_PROBLEM DESCRIPTION_. Copy each line below in which the word "part" occurs.

_TASK INPUTS_.
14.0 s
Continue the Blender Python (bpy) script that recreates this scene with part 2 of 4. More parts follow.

==

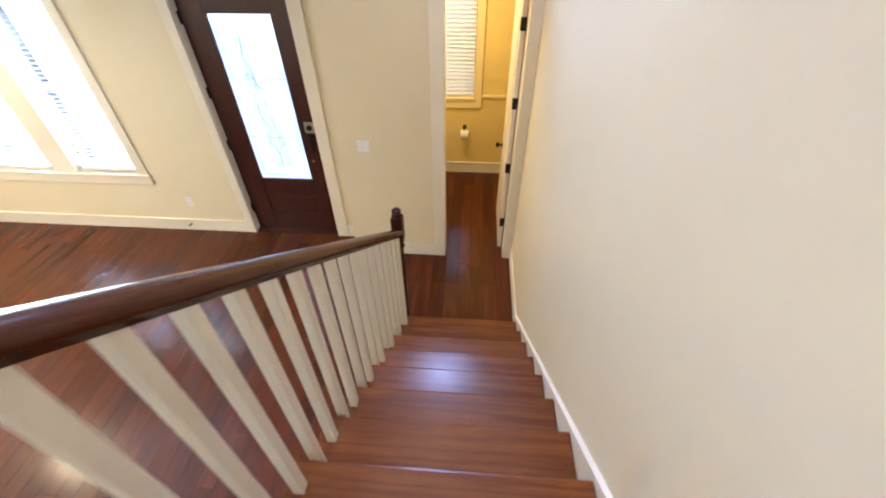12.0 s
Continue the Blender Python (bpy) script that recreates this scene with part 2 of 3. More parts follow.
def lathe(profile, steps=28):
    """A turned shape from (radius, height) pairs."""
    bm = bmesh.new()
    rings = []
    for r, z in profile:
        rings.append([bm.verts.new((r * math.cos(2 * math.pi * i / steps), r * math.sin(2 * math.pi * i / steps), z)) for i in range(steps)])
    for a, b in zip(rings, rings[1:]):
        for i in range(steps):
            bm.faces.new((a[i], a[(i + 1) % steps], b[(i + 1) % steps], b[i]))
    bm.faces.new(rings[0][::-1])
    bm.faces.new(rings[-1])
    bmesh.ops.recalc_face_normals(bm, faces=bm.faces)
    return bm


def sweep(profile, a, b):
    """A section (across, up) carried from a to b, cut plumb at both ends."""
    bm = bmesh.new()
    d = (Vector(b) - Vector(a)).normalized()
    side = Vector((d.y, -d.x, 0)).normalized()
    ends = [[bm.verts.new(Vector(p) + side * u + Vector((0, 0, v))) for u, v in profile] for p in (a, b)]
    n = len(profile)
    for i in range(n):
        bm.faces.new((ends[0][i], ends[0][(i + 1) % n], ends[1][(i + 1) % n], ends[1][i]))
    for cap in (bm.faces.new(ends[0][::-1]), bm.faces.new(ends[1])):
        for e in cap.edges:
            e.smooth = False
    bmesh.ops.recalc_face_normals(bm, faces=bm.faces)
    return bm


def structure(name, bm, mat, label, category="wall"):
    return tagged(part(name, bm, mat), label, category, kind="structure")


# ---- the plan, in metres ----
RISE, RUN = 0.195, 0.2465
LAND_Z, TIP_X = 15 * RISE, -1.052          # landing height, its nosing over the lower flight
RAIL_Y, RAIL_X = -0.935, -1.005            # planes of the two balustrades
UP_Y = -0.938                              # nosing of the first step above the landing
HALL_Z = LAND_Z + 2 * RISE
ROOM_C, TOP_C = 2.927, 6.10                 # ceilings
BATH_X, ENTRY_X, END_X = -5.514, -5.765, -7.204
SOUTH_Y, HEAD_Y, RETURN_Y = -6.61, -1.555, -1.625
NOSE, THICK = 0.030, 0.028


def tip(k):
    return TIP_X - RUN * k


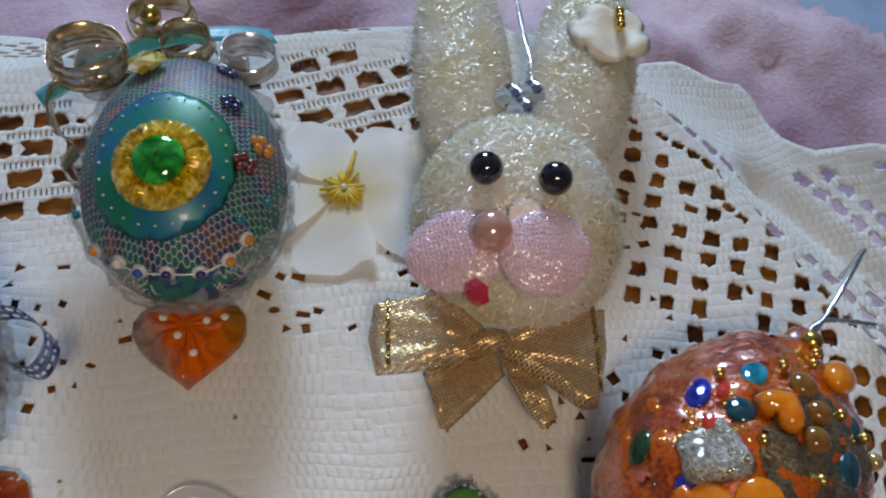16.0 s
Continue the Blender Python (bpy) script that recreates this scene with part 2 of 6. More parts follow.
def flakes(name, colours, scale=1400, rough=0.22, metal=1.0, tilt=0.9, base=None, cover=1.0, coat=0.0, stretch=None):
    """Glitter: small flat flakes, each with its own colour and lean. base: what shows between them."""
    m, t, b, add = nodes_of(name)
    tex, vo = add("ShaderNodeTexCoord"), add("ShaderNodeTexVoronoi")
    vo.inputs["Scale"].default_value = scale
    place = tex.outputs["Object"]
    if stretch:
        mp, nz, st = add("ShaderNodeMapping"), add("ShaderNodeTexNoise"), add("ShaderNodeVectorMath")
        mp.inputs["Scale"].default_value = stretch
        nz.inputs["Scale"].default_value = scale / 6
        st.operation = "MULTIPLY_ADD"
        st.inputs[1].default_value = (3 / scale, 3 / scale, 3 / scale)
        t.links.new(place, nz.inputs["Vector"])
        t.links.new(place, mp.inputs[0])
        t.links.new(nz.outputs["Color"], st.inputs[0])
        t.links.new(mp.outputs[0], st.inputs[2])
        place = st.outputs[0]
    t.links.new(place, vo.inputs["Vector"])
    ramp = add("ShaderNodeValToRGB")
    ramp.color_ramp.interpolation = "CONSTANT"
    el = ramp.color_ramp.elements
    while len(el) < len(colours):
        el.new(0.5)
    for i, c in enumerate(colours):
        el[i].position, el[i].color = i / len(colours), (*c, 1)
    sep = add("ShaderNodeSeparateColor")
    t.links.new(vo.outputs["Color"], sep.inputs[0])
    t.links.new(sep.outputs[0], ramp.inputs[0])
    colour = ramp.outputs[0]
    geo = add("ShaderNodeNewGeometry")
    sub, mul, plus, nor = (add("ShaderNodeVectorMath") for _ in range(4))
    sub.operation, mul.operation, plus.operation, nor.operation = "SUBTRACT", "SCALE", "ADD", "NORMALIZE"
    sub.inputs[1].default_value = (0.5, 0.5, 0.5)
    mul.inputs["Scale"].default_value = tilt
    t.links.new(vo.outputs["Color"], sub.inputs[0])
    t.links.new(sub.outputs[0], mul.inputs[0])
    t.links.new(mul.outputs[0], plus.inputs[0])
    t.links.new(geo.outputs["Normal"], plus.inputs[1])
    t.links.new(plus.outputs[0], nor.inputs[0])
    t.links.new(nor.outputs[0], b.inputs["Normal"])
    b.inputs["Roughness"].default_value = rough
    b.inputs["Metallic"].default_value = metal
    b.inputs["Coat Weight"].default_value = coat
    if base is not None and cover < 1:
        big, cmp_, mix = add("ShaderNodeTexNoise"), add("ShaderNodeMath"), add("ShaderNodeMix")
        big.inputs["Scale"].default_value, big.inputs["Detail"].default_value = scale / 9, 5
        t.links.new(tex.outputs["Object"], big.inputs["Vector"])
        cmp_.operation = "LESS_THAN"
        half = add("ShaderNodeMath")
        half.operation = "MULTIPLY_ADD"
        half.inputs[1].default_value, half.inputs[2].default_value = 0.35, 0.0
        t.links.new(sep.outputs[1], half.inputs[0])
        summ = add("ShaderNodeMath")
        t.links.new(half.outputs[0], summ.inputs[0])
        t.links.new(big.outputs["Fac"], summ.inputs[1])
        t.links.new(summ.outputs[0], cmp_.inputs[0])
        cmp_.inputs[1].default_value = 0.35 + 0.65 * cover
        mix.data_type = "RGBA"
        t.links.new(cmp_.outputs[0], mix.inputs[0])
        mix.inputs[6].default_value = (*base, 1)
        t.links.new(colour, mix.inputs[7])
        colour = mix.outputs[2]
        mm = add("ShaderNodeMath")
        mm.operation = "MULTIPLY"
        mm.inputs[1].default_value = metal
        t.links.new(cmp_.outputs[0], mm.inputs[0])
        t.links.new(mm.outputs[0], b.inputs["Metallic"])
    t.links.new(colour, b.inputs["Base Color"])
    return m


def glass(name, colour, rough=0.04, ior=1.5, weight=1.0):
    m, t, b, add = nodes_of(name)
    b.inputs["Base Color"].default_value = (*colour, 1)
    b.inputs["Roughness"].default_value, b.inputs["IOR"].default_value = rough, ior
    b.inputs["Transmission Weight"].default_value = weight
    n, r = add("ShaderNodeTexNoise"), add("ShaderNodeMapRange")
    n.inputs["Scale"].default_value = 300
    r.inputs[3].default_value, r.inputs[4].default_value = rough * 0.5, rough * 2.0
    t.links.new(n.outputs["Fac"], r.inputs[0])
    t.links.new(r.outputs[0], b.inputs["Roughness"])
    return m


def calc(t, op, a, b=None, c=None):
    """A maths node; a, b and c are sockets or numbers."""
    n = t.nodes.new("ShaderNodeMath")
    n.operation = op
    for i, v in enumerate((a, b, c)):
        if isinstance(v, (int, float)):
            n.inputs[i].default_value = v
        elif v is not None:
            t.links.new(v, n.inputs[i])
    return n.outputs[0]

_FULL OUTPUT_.
Continue the Blender Python (bpy) script that recreates this scene with part 2 of 4. More parts follow.
Continue the Blender Python (bpy) script that recreates this scene with part 2 of 3. More parts follow.
    return tagged(part(name, bm, mat), label, category, kind="structure")
Continue the Blender Python (bpy) script that recreates this scene with part 2 of 6. More parts follow.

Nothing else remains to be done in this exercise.